Years later, after I turned 13, old enough to understand and Dad was old enough to reminisce, he began telling me about his past. By then we had become "pals"—his word. He called me Pal when he was happy. He called me Tony when I did something wrong.

Dad's eyes sparkled when he described his radio days. He had started in New York. One night when he was sent to cover some event in Times Square, he had invented a melee complete with rocks and bottles and knives, boosting the ersatz violence until he was shouting into the mike, "Times Square is running with blood." If he lost his job or got disciplined, he never said. He moved to Hollywood. He got parts. Then bigger parts. He said that Humphrey Bogart had been charming to work with in radio's version of The Treasure of the Sierra Madre. After broadcasting live, Dad and the rest of the cast repaired to the deep chairs of the Brown Derby, where their caricatures hung on the walls and they could "have some laughs" into the night.

Several years before I was born, a magazine had named my father "Best Male Actor on Radio." Dad performed in some 500 shows—radio plays, as they were known. Besides Philip Marlowe, he was the globe-trotting detective Bill Lance. He appeared on The Whistler. He was a regular on Orson Welles' Mercury Theater Company, Lux Radio Theater, The Hallmark Playhouse, and forgotten series like Nero Wolfe, Front Page Drama, and Dr. Christian. They called him "The Iron Duke" because he never missed a line.

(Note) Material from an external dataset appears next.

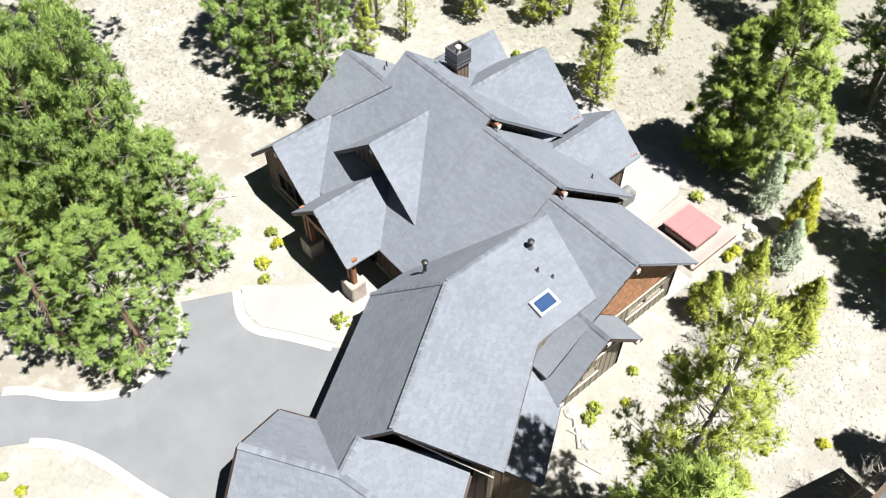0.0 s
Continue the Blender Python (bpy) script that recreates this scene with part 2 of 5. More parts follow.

I listened, but even as a teenager, my father's radio roles seemed as distant as he once had been. The details had already faded from memory until they had become little more than feelings stitched together by hard-boiled sentences and musical passages I couldn't hum. But the one stubborn fact I never forgot was that during the opening years of my life, Dad's role had been little more than a voice I heard in the dark.